## Job
Take every line from the listing below that includes "curve" and copy it.

[start]

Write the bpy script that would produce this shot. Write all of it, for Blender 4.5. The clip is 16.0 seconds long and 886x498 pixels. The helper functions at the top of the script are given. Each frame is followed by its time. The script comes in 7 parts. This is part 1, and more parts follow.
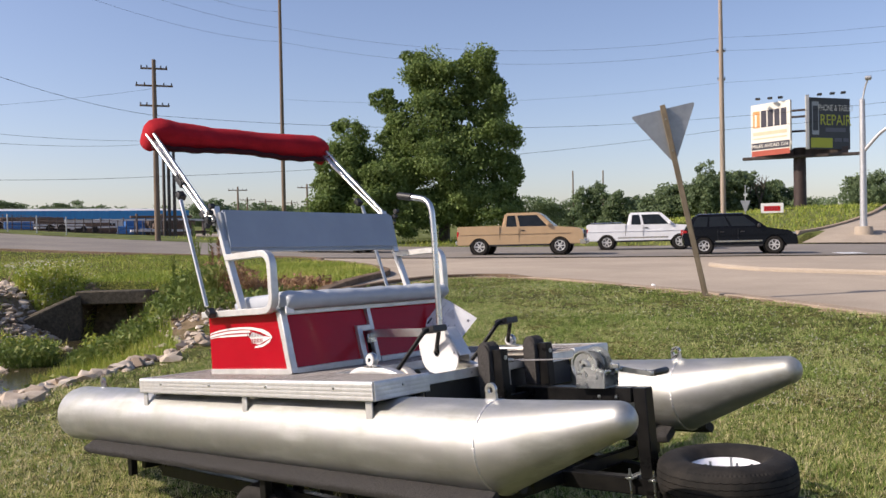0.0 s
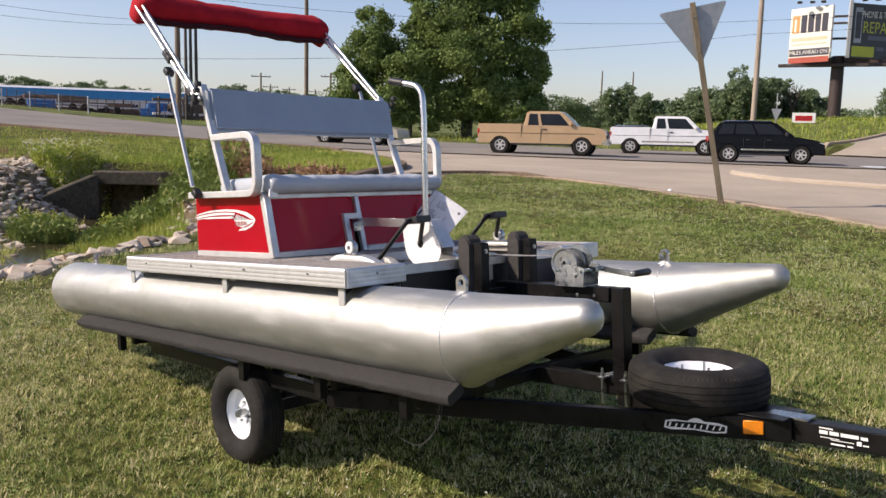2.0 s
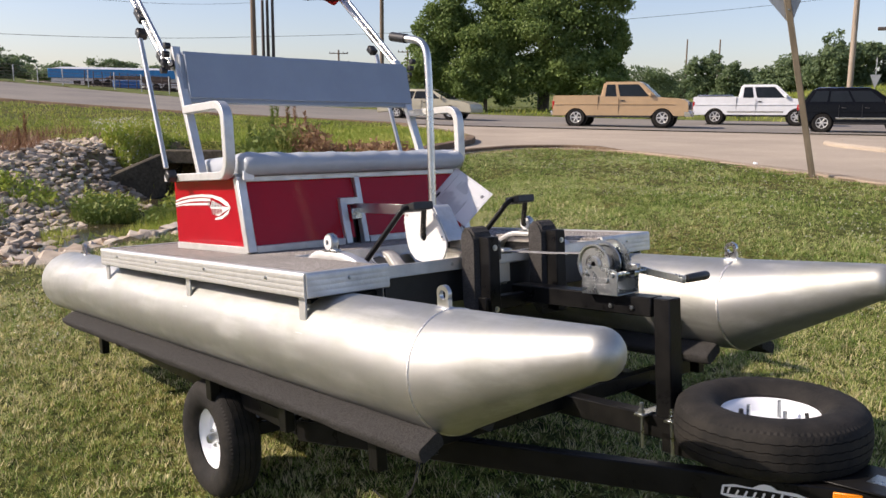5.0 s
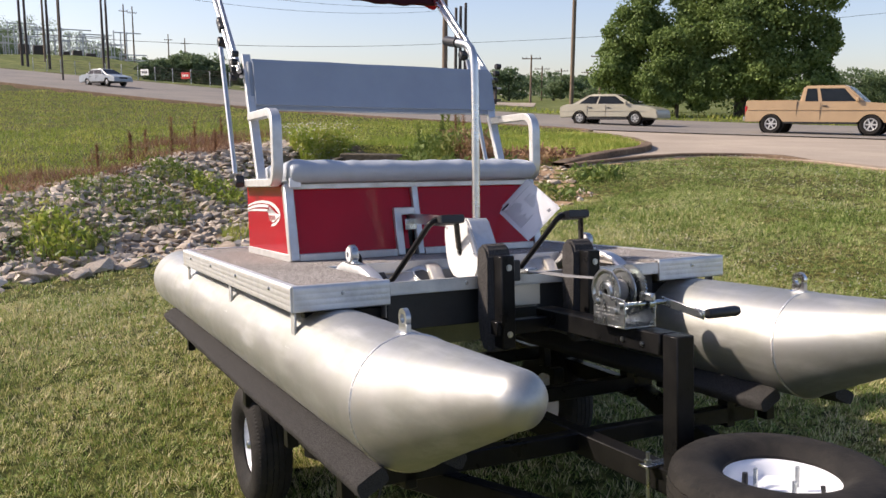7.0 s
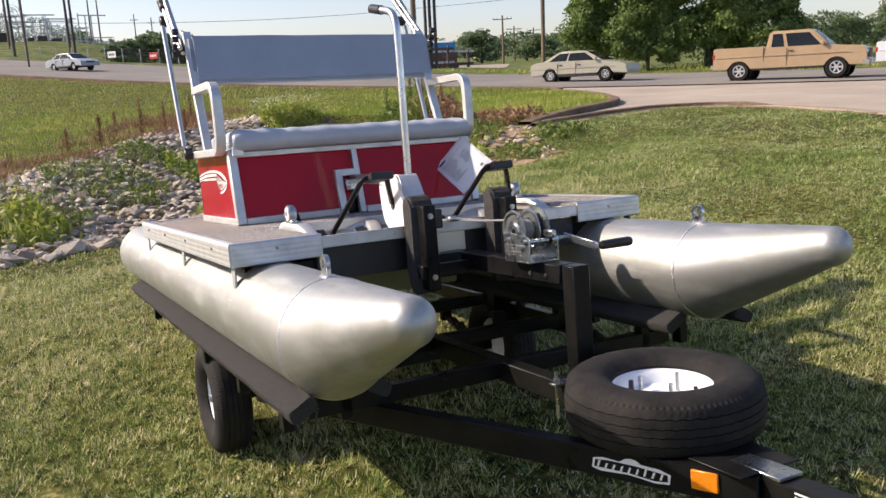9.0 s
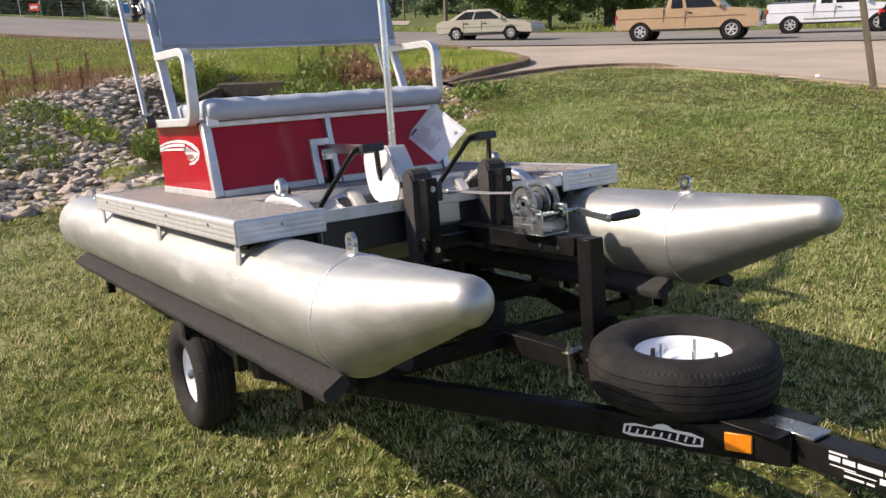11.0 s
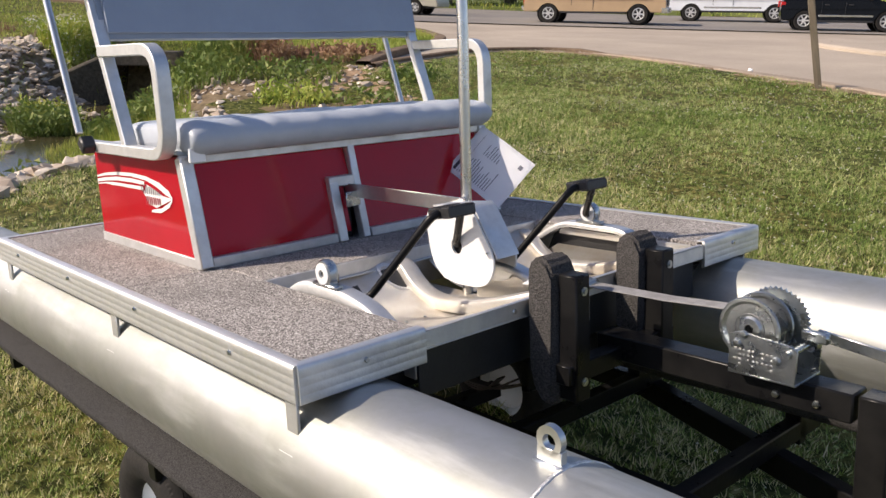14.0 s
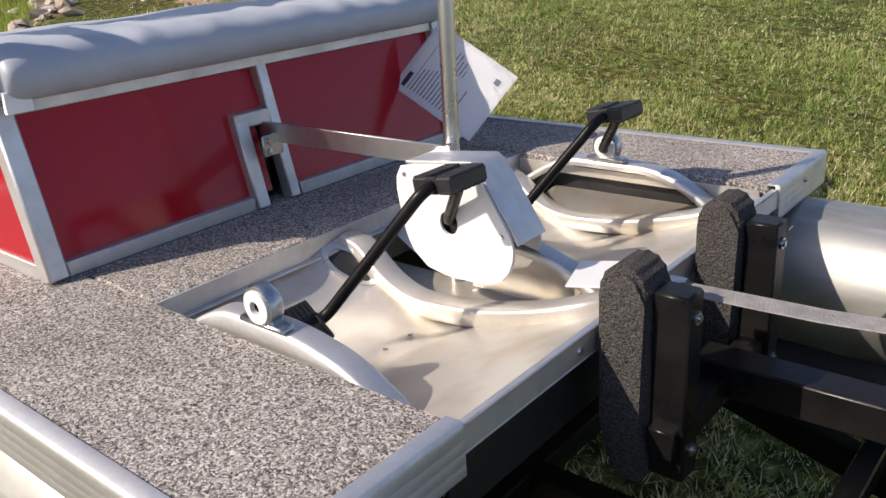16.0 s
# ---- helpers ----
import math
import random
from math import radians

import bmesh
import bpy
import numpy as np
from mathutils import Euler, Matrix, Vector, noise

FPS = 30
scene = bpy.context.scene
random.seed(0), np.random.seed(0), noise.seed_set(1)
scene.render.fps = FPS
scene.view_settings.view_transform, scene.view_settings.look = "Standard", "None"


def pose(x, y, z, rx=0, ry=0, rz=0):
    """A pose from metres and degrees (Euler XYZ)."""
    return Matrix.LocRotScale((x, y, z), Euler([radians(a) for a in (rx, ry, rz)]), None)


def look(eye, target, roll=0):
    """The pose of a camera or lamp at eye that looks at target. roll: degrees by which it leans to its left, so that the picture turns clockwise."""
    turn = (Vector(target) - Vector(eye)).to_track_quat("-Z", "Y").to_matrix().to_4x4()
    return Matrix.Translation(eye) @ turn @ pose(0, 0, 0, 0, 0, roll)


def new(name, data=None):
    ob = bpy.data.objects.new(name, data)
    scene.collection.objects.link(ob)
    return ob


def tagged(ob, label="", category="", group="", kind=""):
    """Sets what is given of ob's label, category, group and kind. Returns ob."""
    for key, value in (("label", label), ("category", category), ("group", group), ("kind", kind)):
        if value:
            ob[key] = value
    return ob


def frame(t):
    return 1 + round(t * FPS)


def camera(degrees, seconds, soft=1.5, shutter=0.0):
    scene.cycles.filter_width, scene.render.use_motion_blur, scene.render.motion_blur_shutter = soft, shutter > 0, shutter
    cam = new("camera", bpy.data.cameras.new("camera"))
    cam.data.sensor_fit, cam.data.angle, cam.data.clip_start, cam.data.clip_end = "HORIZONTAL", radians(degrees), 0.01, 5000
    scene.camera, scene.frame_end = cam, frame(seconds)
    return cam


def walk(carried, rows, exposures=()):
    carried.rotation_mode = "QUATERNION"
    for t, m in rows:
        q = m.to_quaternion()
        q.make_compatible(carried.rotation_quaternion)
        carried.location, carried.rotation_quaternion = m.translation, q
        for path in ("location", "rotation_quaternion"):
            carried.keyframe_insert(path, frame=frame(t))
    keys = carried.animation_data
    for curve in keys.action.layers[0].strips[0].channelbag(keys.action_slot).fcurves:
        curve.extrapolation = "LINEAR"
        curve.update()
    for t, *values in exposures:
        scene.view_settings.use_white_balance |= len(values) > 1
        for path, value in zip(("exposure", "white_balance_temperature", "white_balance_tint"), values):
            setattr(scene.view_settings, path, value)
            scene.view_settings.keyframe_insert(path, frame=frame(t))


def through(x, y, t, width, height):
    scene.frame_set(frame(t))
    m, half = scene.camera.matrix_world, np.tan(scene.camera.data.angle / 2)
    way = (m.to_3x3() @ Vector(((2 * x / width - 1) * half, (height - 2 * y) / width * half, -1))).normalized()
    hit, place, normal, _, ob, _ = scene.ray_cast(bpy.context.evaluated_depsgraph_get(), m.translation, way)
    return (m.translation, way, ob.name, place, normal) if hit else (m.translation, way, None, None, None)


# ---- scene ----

[end]

## Response to this task
    for curve in keys.action.layers[0].strips[0].channelbag(keys.action_slot).fcurves:
        curve.extrapolation = "LINEAR"
        curve.update()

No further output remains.